The two numbers from Dear Sir find Kern in a winsome
mood, the well-upholstered orchestration especially beguiling.
But it’s the trip-tripping songs, such as ‘She Didn’t Say ‘Yes’’,
that stay with you. And then there’s the film Men of the
Sky, a Warner Bros release from 1931 that’s since vanished
into the ether; the surviving song ‘Every Little While’ is a
delight though, Dvorsky in melting voice. Again, one’s ear is
irresistibly drawn to the nicely scaled playing of the London
Sinfonietta. And what a pleasure to hear the firm, lyrical tones
of Thomas Hampson in ‘The Song is You’ from one of Kern’s double
acts with Hammerstein. Broadway tunes just don’t come more memorable
than ‘Smoke Gets in Your Eyes’, movingly sung here by Jeanne
The final tranche of songs includes Hampson at his most assured
in ‘The Folks Who Live On The Hill’ – the trombone playing is
fabulous, too – while the rest of the singers, including a stratospheric
Lydia Milá, make a splendid ensemble in ‘Heaven In My Arms’

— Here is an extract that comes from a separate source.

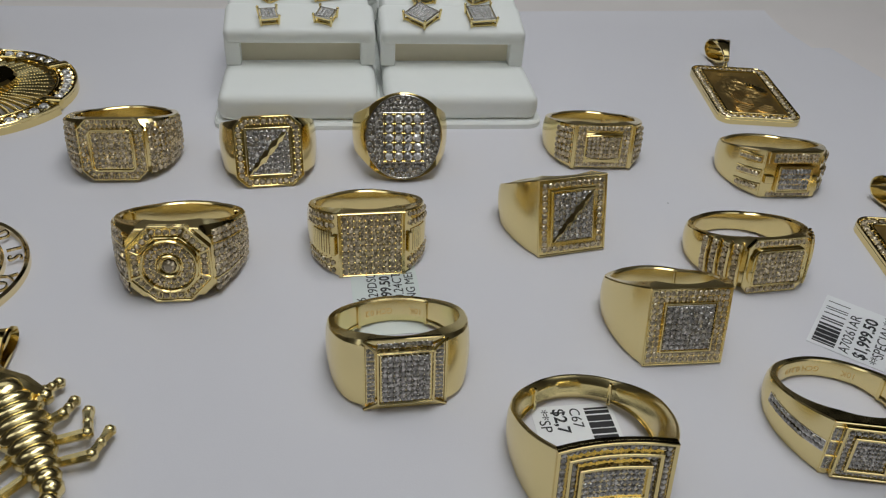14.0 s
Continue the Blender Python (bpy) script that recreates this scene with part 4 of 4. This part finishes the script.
part("bust", prism(bmesh.new(), Matrix(), HEAD[::-1], 1.0, 4.2, 0.7), GOLD_MIRROR, disc_p, "plain polished bust")
part("collar", prism(bmesh.new(), Matrix(), COLLAR, 1.0, 2.4, 0.5), GOLD_SATIN, disc_p)
part("crown", prism(bmesh.new(), Matrix(), CROWN, 1.0, 2.5, 0.5), GOLD_SATIN, disc_p)
part("crown_band", tube(bmesh.new(), [(-1.6, 4.4, 3.0), (1.0, 9.6, 3.3), (3.6, 14.2, 2.9)], 0.8, 8), GOLD_SATIN, disc_p)
keep = inside_of(CROWN)
for i in range(14):
    for j in range(12):
        x, y = -19 + i * 2.05 + (j % 2) * 1.0, 2 + j * 1.78
        if keep(x - 0.8, y - 0.6) and keep(x + 0.8, y + 0.8) and keep(x, y - 1.6):
            stone(disc_p, T(x, y, 2.55 + rng.uniform(-0.1, 0.15)) @ tilted(1.0), 0.86)
mesh_beads = Geo(40)
for i in range(26):
    for j in range(24):
        x, y = -19.4 + i * 0.95, 1.6 + j * 0.8
        if keep(x - 0.9, y - 0.5) and keep(x + 0.9, y) and keep(x, y - 0.9) and not keep(x, y - 2.6):
            mesh_beads.add(BEAD, T(x, y, 2.5) @ S(0.36))
part("crown_mesh", mesh_beads, GOLD_RICH, disc_p, "fine gold mesh below the crown", kind="stuff")
for i in range(7):
    for j in range(2):
        stone(disc_p, T(-2.0 + 1.8 * i - 0.3 * j, -10.2 - 0.36 * i - 1.7 * j, 2.35) @ tilted(1.0), 0.8)
jump_ring(disc_p, -8.9, 26.2, 1.9, 1.7, GOLD_RICH, FT)
fb = bail(disc_p, -9.3, 26.6, FT, 19.0, 12.5, 0.7, 4.6, GOLD_RICH, 0.2)
for i in range(4):
    k = 0.35 + 0.2 * i
    p = R(FT, "Z") @ Vector((0, 27.2 + 9.25 * 2 * k - 27.2, 0))
    stone(disc_p, T(-9.3 + p.x, 27.2 + p.y, 4.6 + 4.6 * math.sin(math.pi * (0.12 + 0.76 * k)) * (0.45 + 0.55 * k) + 0.45) @ tilted(1.0), 1.25)

# scorpion pendant
sc = thing("scorpion_pendant", place_mm(0, 0, 0, 0), "gold scorpion pendant with segmented body and jointed legs", "pendant")
H0, H1 = Vector((-55.8, -97.6, 3.0)), Vector((-46.6, -110.6, 2.6))
ax = (H1 - H0).normalized()
sd = Vector((-ax.y, ax.x, 0)).normalized()
ang = math.degrees(math.atan2(ax.y, ax.x))
for i in range(8):
    f = i / 7
    p = H0 + (H1 - H0) * f
    w = 4.6 * (1 - 0.55 * f ** 1.6) * (0.8 + 0.2 * min(1, 3 * f))
    part("body_segment", ball(bmesh.new(), T(p.x, p.y, p.z) @ R(ang, "Z") @ Matrix.Diagonal((1.75, w, 2.6 - 0.8 * f, 1)), 10, 6), GOLD_SATIN, sc, angle=40)
tail = [H1 + ax * 2, (-45.2, -114.4, 2.4), (-45.6, -117.2, 2.6), (-47.4, -119.2, 2.8), (-50.4, -119.4, 3.0), (-52.6, -117.8, 3.2), (-53.6, -115.6, 3.4)]
for i, p in enumerate(tail):
    p = Vector(p)
    part("tail_segment", ball(bmesh.new(), T(*p) @ Matrix.Diagonal((1.75 - 0.12 * i, 1.75 - 0.12 * i, 1.7 - 0.1 * i, 1)), 8, 6), GOLD_SATIN, sc, angle=40)
part("sting", tube(bmesh.new(), [(-53.6, -115.6, 3.4), (-53.4, -113.6, 3.9), (-52.4, -112.2, 3.6)], [1.0, 0.7, 0.15], 8), GOLD_RICH, sc)
LEGS = (((0.02, 3.2), (-52.4, -93.8), (-51.1, -91.4)), ((0.30, 3.4), (-48.2, -98.6), (-47.7, -95.3)), ((0.55, 3.0), (-43.6, -102.4), (-45.0, -97.4)), ((0.82, 2.4), (-41.9, -106.4), (-40.9, -101.3)))


def mirrored(p):
    d = Vector((p[0], p[1], 0)) - Vector((H0.x, H0.y, 0))
    return Vector((H0.x, H0.y, 0)) + ax.xy.to_3d() * d.dot(ax) - sd * d.dot(sd)


for (f, w), knee, tip in LEGS:
    for side in (1, -1):
        hip = H0 + (H1 - H0) * f + sd * (w * 0.6)
        pts = [Vector((hip.x, hip.y, 1.8)), Vector((knee[0], knee[1], 2.4)), Vector((tip[0], tip[1], 1.6))]
        if side < 0:
            pts = [Vector((*mirrored(p).xy, p.z)) for p in pts]
        bm = bmesh.new()
        tube(bm, pts[:2], [0.75, 0.9], 6)
        tube(bm, [pts[1], pts[1].lerp(pts[2], 0.5), pts[2]], [0.85, 0.7, 0.95], 6)
        ball(bm, T(*pts[1]) @ S(1.0), 7, 5)
        ball(bm, T(*pts[2]) @ S(1.0), 7, 5)
        ball(bm, T(*pts[1].lerp(pts[2], 0.5)) @ S(0.85), 7, 5)
        part("leg", bm, GOLD_SATIN, sc, angle=40)
for side in (1, -1):
    pts = [Vector((-53.2, -97.8, 2.4)), Vector((-51.6, -95.4, 2.8)), Vector((-55.4, -93.2, 3.2)), Vector((-60.2, -91.6, 3.2)), Vector((-62.8, -89.2, 3.0))]
    if side < 0:
        pts = [Vector((*mirrored(p).xy, p.z)) for p in pts]
    bm = bmesh.new()
    tube(bm, pts, [0.9, 1.2, 1.5, 1.7, 0.4], 8)
    for p in pts[1:3]:
        ball(bm, T(*p) @ S(1.35), 7, 5)
    part("claw", bm, GOLD_SATIN, sc, angle=40)
part("head", ball(bmesh.new(), T(-57.6, -95.0, 3.0) @ R(ang, "Z") @ Matrix.Diagonal((2.8, 3.4, 2.4, 1)), 10, 6), GOLD_SATIN, sc, angle=40)
bail(sc, -61.0, -90.2, 22, 10.4, 7.6, 0.6, 2.3, GOLD_RICH)


# ---------- price tags ----------
def price_tag(x, y, turn, w, h, lines, label, bars=True, card=TAG, curl=0.0, z=0.03, start=None):
    """A small printed tag; its text runs along +x, its lines go down -y."""
    ob = thing("price_tag", place_mm(x, y, z, turn), label, "price tag", "price tags")
    bm = bmesh.new()
    n = 12
    top = lambda u, v: 0.12 + curl * max(0.0, u / w + 0.25) ** 2 * 6
    grid = [[bm.verts.new((w * (i / n - 0.5), h * (j / 4 - 0.5), top(w * (i / n - 0.5), 0))) for i in range(n + 1)] for j in range(5)]
    for j in range(4):
        for i in range(n):
            bm.faces.new((grid[j][i], grid[j][i + 1], grid[j + 1][i + 1], grid[j + 1][i]))
    made = bmesh.ops.extrude_face_region(bm, geom=list(bm.faces))
    bmesh.ops.translate(bm, vec=(0, 0, -0.1), verts=[v for v in made["geom"] if isinstance(v, bmesh.types.BMVert)])
    part("card", bm, card, ob)
    bend = lambda p: Vector((p.x, p.y, p.z + top(p.x, 0)))
    if bars:
        u = -w / 2 + 0.9
        k = 0
        rr = random.Random(3)
        while u < w / 2 - 1.2:
            t = rr.choice((0.25, 0.4, 0.7, 1.0, 1.2))
            b = part("bar", prism(bmesh.new(), T(u + t / 2, h / 2 - 2.7, top(u, 0) + 0.01), rect(t, 4.0), 0.0, 0.03, 0.01), INK, ob)
            u += t + rr.choice((0.2, 0.3))
    for text, v, size, bold in lines:
        lettering(text, size, T(-w / 2 + 0.7 if start is None else start, v, 0.04), INK, ob, "print", bold, bend, 0.015, "LEFT")
    return ob


price_tag(86.8, -79.9, 51, 15.0, 13.4, (("A70261AR", 0.4, 1.85, 0.0), ("$1,999.50", -2.3, 2.15, 0.07), ("**SPECIAL**", -5.1, 1.9, 0.0)), "white printed price tag with barcode, lying on paper", curl=0.35)
price_tag(0.5, -68.6, 95, 21.0, 12.8, (("*16", 4.7, 1.7, 0.0), ("G229DS02", 2.4, 1.85, 0.0), ("2,299.50", -0.1, 1.95, 0.06), ("K 0.24CT", -2.45, 1.85, 0.0), ("RING MEN", -4.8, 1.75, 0.0)), "printed price tag partly under two rings", bars=False, card=TAG_FILM, z=0.02, start=-3.3)
price_tag(30.2, -104.2, -86, 15.6, 13.4, (("C67", 0.2, 1.7, 0.0), ("$2,7", -2.4, 2.0, 0.06), ("**SP", -5.1, 1.8, 0.0)), "white price tag lying inside a ring", curl=0.0)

from Kern and Hammerstein’s last collaboration, Very Warm
For May. Interesting that this 1939 hit was directed by
Vincente Minnelli, who went on to direct the great MGM musicals
Meet Me in St. Louis and An American in Paris.

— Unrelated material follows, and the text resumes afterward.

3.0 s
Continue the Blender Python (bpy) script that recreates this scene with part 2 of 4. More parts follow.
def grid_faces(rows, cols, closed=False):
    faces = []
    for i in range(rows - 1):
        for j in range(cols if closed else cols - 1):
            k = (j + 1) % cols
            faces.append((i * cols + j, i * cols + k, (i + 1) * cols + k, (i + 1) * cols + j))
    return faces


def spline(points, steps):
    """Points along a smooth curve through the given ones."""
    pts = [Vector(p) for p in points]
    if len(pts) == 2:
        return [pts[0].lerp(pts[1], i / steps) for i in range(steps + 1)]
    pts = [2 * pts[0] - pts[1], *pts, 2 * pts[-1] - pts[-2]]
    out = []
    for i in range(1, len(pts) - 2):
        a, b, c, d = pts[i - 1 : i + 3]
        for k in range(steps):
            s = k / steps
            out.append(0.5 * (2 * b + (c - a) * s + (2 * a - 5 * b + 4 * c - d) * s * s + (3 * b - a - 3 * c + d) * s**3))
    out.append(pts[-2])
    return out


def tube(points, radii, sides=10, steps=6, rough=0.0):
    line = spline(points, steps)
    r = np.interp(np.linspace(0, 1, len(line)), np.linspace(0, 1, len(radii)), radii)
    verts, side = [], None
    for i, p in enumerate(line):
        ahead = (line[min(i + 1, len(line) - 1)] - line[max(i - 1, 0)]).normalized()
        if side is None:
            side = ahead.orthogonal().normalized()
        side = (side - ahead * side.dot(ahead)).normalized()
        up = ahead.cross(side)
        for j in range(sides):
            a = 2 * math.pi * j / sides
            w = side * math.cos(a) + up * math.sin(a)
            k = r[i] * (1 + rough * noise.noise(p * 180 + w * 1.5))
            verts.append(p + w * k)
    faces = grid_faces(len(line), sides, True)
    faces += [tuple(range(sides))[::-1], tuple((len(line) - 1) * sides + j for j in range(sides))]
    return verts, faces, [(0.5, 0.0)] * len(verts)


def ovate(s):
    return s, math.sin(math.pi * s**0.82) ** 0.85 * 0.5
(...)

In many ways, this album belongs to the band, who prove they
can boogie with the best in ‘Harlem Boogie-Woogie’. A splendid
sign-off for a most enjoyable collection.
Broadway anthologies just don’t come much better than this.
EMI’s spunky sound – this is an Abbey Road recording – is perfect
for this repertoire, vocal and instrumental balances well judged
throughout. Even the rather skimpy liner-notes and lack of song
texts can’t dampen my enthusiasm for this terrific disc.
Dim the lights, crack open the Chardonnay and just enjoy.